While Atlanta is full of omakase experiences, only Mujō offers edomae-style sushi, which involves drying and marinating fish to preserve and enhance its flavors. The style dates back hundreds of years, but Mujō adds a twist, bringing in fish weekly from Tokyo for their daily changing menu and serving it with locally grown produce.

The cocktail list, created by mixologist Mike Satusky, focuses on variations on the classics. A daiquiri made with kabosu, a Japanese citrus fruit, for example, and a riff on Japanese shochu highball. “There are definitely innovative people out there doing really wildly inventive things,” Satusky says, “but classics are classics for a reason.”

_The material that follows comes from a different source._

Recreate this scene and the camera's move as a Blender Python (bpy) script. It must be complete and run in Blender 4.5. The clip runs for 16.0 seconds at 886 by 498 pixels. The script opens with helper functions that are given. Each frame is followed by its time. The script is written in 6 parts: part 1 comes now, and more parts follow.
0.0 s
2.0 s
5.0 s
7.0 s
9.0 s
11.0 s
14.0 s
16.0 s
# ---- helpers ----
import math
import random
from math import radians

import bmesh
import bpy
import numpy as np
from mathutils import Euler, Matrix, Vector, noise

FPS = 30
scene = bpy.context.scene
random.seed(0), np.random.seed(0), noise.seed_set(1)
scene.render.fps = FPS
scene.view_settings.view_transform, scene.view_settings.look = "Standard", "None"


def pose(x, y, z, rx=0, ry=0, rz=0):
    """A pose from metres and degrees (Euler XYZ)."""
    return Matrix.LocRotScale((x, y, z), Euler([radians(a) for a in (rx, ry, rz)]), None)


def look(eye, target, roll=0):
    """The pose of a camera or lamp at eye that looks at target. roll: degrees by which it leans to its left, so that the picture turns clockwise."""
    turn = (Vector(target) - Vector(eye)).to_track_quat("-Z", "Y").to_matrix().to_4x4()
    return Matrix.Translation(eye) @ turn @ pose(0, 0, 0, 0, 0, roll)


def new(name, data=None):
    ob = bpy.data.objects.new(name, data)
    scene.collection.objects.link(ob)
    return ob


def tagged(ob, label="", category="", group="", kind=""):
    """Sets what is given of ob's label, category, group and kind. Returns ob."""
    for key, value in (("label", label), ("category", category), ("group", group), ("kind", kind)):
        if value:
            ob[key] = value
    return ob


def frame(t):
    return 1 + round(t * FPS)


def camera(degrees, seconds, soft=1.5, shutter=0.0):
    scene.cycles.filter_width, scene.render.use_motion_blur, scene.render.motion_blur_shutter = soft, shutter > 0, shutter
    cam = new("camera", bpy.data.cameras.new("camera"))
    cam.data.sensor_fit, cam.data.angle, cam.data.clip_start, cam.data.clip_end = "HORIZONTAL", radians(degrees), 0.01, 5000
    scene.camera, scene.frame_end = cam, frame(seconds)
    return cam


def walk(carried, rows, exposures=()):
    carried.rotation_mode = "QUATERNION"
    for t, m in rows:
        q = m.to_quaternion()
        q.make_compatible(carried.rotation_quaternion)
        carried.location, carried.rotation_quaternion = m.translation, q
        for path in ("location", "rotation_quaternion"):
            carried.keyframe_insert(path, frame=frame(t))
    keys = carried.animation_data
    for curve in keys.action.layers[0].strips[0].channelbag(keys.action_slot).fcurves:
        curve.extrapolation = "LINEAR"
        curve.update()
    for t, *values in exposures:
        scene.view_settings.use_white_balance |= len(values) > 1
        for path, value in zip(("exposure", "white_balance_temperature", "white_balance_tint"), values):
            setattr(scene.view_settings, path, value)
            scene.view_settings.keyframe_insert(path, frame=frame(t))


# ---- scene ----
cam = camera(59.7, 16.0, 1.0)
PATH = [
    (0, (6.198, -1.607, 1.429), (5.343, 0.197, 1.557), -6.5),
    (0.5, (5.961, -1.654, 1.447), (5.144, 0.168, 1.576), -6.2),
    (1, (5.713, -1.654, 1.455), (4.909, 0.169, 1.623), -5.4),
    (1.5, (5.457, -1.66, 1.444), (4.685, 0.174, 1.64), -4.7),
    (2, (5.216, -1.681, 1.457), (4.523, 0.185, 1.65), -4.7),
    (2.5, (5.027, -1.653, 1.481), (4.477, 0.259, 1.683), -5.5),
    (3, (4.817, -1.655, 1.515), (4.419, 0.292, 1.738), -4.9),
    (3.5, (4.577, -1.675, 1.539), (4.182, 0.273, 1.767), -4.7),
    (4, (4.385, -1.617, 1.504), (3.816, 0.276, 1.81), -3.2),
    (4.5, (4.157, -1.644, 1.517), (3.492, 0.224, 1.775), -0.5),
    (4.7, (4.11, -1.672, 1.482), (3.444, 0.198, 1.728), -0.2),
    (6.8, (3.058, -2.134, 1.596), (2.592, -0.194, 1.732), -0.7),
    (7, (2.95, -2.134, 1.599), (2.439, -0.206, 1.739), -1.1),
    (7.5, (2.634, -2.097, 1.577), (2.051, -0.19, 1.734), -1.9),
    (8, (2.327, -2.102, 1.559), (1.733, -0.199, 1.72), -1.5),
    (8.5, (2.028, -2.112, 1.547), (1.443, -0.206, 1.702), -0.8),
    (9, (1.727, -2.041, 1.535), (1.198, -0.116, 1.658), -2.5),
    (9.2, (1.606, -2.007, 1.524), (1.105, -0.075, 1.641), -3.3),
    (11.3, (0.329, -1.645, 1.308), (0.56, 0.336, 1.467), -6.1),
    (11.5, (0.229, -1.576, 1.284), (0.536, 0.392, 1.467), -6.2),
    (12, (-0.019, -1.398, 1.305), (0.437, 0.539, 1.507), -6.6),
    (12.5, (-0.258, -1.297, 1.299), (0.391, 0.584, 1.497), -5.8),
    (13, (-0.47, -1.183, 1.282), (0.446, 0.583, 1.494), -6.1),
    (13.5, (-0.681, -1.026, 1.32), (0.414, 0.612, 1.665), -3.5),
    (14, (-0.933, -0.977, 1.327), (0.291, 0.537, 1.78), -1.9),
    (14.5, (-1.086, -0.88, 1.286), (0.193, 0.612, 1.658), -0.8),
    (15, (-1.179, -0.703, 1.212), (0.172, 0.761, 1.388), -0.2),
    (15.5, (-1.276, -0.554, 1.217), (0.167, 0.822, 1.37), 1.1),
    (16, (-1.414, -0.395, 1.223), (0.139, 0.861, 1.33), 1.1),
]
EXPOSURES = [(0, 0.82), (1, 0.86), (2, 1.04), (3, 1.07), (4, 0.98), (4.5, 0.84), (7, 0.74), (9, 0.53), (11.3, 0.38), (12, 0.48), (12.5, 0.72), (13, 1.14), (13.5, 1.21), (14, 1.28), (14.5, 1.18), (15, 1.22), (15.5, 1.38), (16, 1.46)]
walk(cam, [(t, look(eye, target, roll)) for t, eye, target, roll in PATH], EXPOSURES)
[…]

The Negroni Tea House, in particular, stands out. Satusky gives the classic Italian aperitif a layer of umami by infusing a gin distilled in Japan with hojicha, a roasted green tea. “It has more roasted notes, caramel, a bit of vanilla, and it doesn’t have that vegetal character that other green teas can have,” says Satusky. “Something that would go a little better, especially with Campari and vermouth.”

Infusing gin yourself is actually quite simple. “It’s generally a method I often recommend for people who want to get a little more involved in the process of making a drink at home, beyond popping a hard seltzer can,” says Satusky.

Avoiding a traditional pine-based gin, Satusky instead uses and recommends citrus-based gin Nikka Coffey, which has only subtle hints of juniper. The kabosu and yuzu notes in the gin shine through, he explains, and complement the bittersweet Campari.

The resulting drink tastes both bitter and lemony, with earthy undertones, making it a great aperitif or cocktail light enough to enjoy alongside a meal (sushi optional).